Let’s use, as an example, the fear that I had – that the engine would fail.

  1. Identify. The analytical tool calls for us to be specific when we identifying the danger. The way I have stated the fear is fairly specific, but let’s be even more specific by saying that ‘I am afraid that the engine will fail while in flight’.
  2. Assess the likelihood. How likely is it – high, medium or low? To answer that question I needed information, so I did some research and learned that the likelihood is extremely low. Most pilots fly for their entire careers and never have an engine fail in flight.
  3. Assess the impact. How severe is it – high, medium or low? Well the answer is ‘it depends’. It could be low or it could be high. For example, there would be no impact if the engine were to fail when you are close enough to an airport to glide to the runway. But it would be very dangerous to lose the engine flying over the middle of Lake Ontario at low altitudes during the winter. So, for the purposes of this analysis let’s use a worst-case scenario and identify the severity of the impact as high.
  4. Develop methods to reduce the likelihood and the impact (even though we have identified the likelihood as low, it’s not impossible, so we should find ways to reduce the likelihood even further).

The two main ways to prevent the likelihood of an engine failure are:

  • Maintenance and inspection
  • Fuel management.

1. Maintenance and inspection

Airplane engines are much better maintained than car engines and they are inspected far more closely and often. In your car, you can just pull over to the side of the road if something goes wrong with your engine. You can’t do that while you’re flying. Every year (or 100 flying hours, whichever comes first) an airplane undergoes a rigorous  inspection. The engine inspection includes, among other things, a cylinder compression test and the use of a borescope to inspect the various engine components. And more frequent maintenance is performed. For example, we change the oil in our airplane engine every 25 hours of flying and the old oil is analysed.

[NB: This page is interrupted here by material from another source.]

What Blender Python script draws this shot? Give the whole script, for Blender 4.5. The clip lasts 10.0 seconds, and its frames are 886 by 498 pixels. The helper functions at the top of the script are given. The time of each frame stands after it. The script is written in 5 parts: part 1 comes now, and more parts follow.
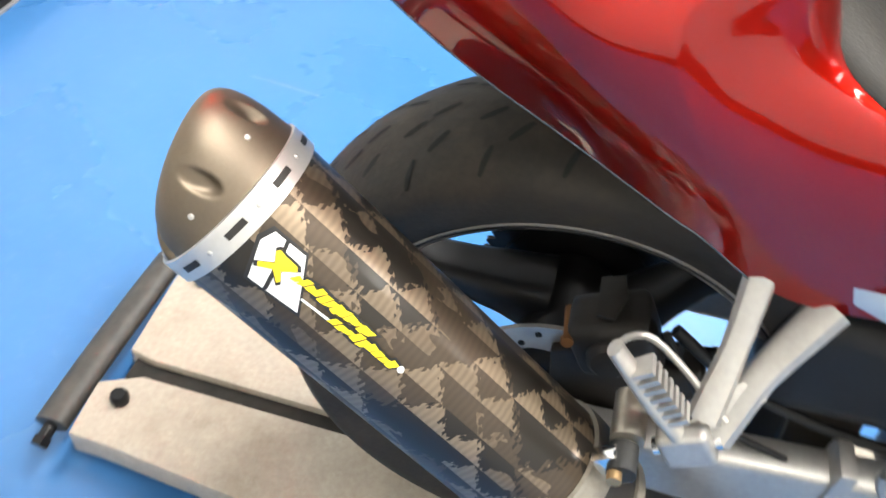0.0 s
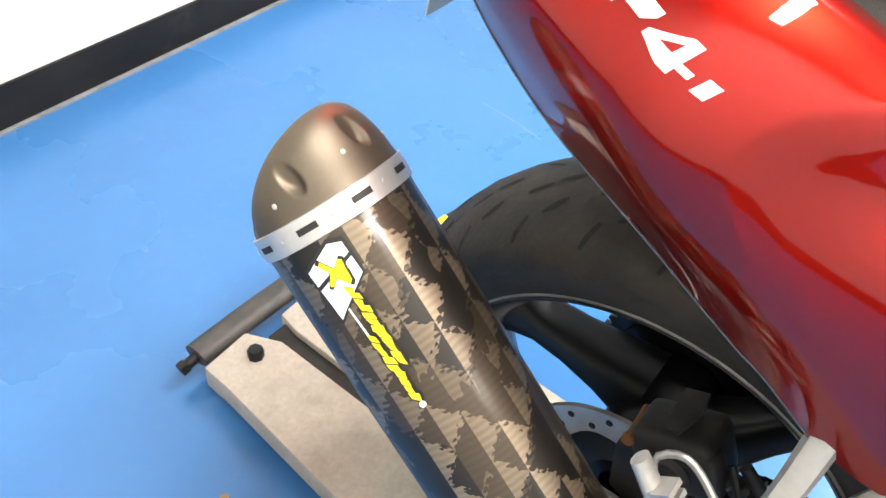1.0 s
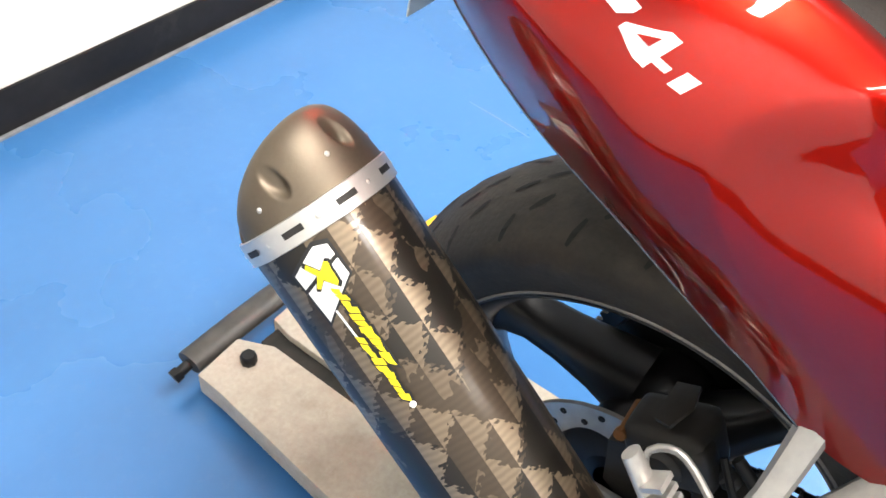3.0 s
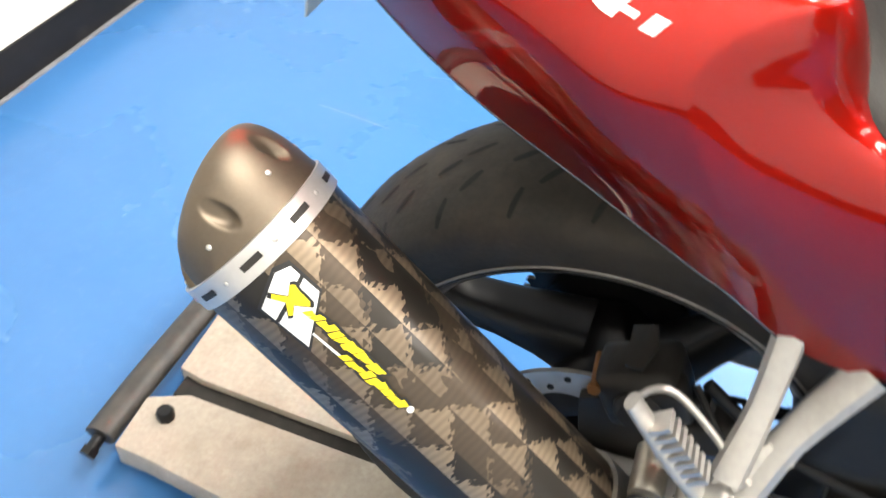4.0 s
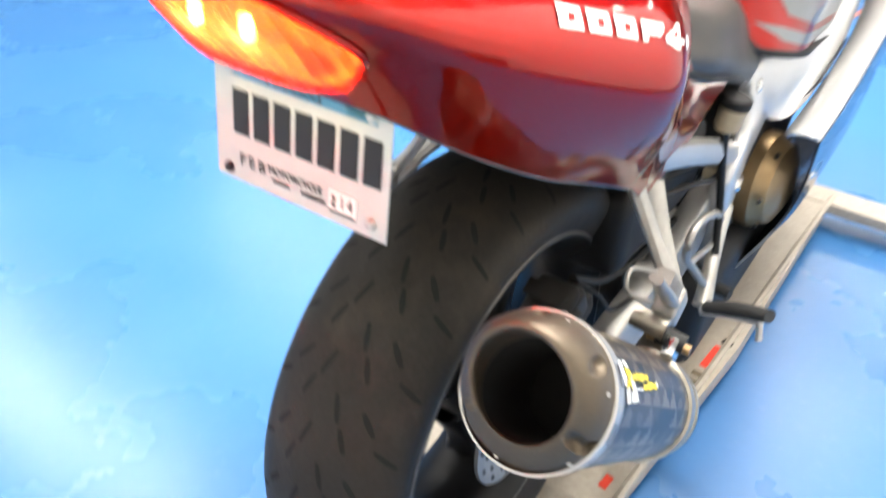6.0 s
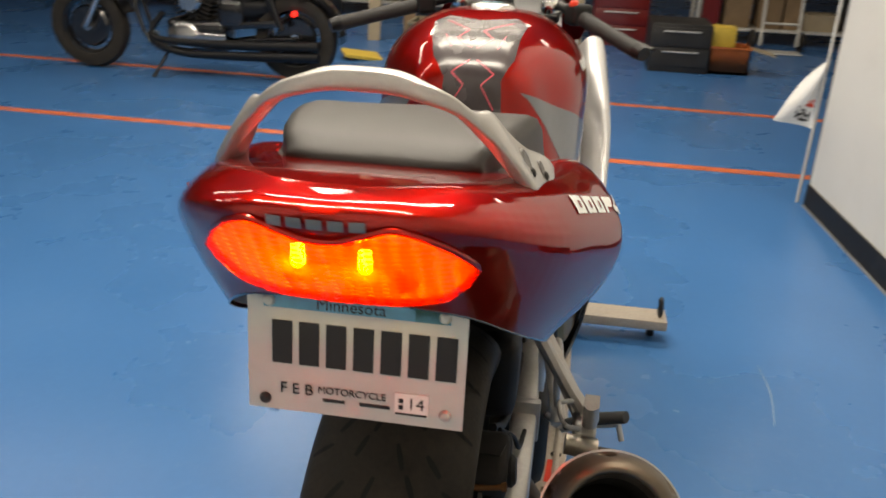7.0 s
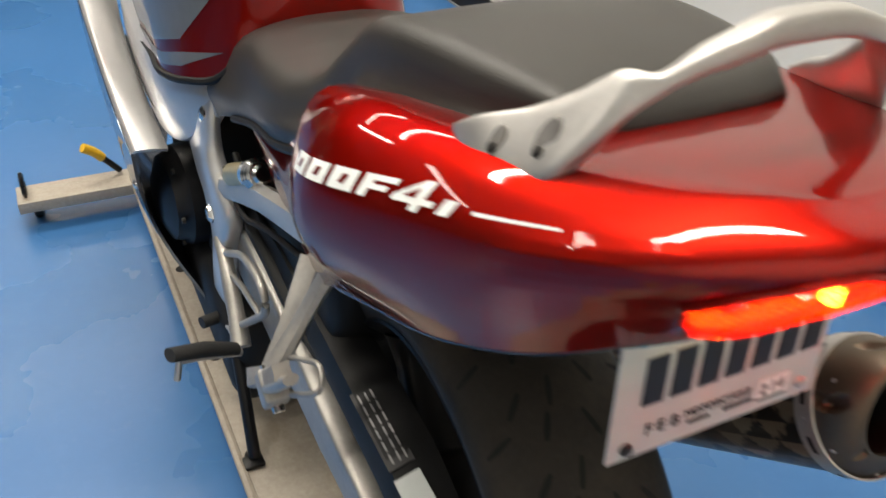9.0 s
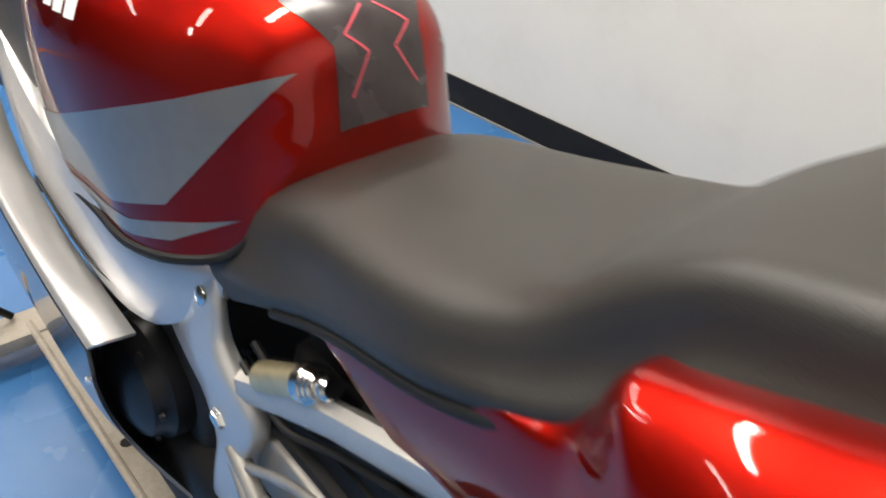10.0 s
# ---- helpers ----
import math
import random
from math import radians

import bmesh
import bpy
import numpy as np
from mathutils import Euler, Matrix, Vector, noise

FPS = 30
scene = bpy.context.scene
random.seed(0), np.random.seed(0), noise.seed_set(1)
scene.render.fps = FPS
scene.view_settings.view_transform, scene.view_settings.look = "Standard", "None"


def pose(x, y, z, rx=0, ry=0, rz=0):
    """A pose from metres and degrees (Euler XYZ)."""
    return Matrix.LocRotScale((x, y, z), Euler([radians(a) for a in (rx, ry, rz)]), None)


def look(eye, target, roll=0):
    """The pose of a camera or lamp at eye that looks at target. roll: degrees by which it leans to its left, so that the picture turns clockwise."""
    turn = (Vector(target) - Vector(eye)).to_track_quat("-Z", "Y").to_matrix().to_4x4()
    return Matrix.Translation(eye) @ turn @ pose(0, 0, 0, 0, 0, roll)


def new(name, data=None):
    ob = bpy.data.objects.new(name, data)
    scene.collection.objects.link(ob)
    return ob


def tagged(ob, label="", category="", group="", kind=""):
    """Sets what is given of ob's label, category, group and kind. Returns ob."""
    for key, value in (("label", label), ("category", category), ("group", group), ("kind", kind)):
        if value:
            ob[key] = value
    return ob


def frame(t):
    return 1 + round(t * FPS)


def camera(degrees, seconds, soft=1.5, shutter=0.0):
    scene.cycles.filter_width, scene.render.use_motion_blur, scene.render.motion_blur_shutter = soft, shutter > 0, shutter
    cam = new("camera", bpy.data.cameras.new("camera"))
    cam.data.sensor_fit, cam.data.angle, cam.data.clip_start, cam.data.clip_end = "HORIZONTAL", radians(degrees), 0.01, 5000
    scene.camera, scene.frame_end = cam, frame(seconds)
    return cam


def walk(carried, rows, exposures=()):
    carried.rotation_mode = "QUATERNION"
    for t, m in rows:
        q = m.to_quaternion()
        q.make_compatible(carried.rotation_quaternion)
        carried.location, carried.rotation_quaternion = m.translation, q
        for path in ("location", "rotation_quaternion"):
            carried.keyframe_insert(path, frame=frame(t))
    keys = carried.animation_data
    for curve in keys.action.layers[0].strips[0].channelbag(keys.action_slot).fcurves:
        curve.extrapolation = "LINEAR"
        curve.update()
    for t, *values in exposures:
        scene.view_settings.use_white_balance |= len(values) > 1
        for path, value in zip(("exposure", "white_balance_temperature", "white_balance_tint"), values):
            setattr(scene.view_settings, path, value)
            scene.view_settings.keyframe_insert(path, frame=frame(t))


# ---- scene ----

2. Fuel management – fuel quantity and quality

Before every flight, we physically measure the amount of fuel in the fuel tanks. And even though there are fuel gauges in the airplane, we don’t trust them. We use a dipstick to determine the exact number of litres in each tank. Also, we know that when we have full tanks, we can fly for 4 1/2 hours. However, we never fly longer than 3 1/2 hours per leg because we want to have one hour of reserve.

Not only do we check the quantity of the fuel in our airplane, but we also check the quality of the fuel before every flight. We do that by taking a sample out of each tank and examining it for contaminants.

So those are ways that we can reduce the likelihood of my fear coming true, that the engine will fail while in flight. But, what if it were to happen? So the next step in the process is to identify ways to reduce the impact or the severity of the impact. As I mentioned before, the severity depends upon where you are flying.

The two main ways to reduce the impact of an engine failure are

  • Emergency training
  • Route planning.

1. Emergency training

One of the emergencies that a student pilot trains for is an engine failure. The student is taught how to choose an appropriate landing spot, preferably a farmer’s field, how to quickly troubleshoot the failure and how to setup and conduct the landing. During the in-air flight test, that is one of the emergency maneuvers that must be demonstrated to the Transport Canada flight examiner.

2. Route planning

As I mentioned before, an engine failure over the middle of Lake Ontario in the winter would be dangerous. So, like many pilots of single engine aircraft, I never fly out over the Great Lakes during the fall, winter, or spring, even if it means extra hours of flying time.

And when I have a choice, I prefer to fly over farmer’s fields, rather than over places that don’t offer as many options for landing, such as metropolitan areas and forests. If I don’t have a choice, then I fly at a higher altitude, as that will give me a lot more time to find an appropriate landing spot. A golf course, or even a soccer field, is an appropriate landing spot in metropolitan areas. And even if I had to land in a forest, that is still survivable. I have a friend, who lost her engine over Toronto. She aimed for a soccer field, but when she got closer to the field, she noticed that there were children playing soccer on the field, so she changed course and landed in a tree. She came away with nothing more than a broken wrist.

So, after going through the exercise of analyzing the likelihood and impact of an engine failure and doing whatever I can to reduce the likelihood and impact, I am less afraid of losing my engine in flight.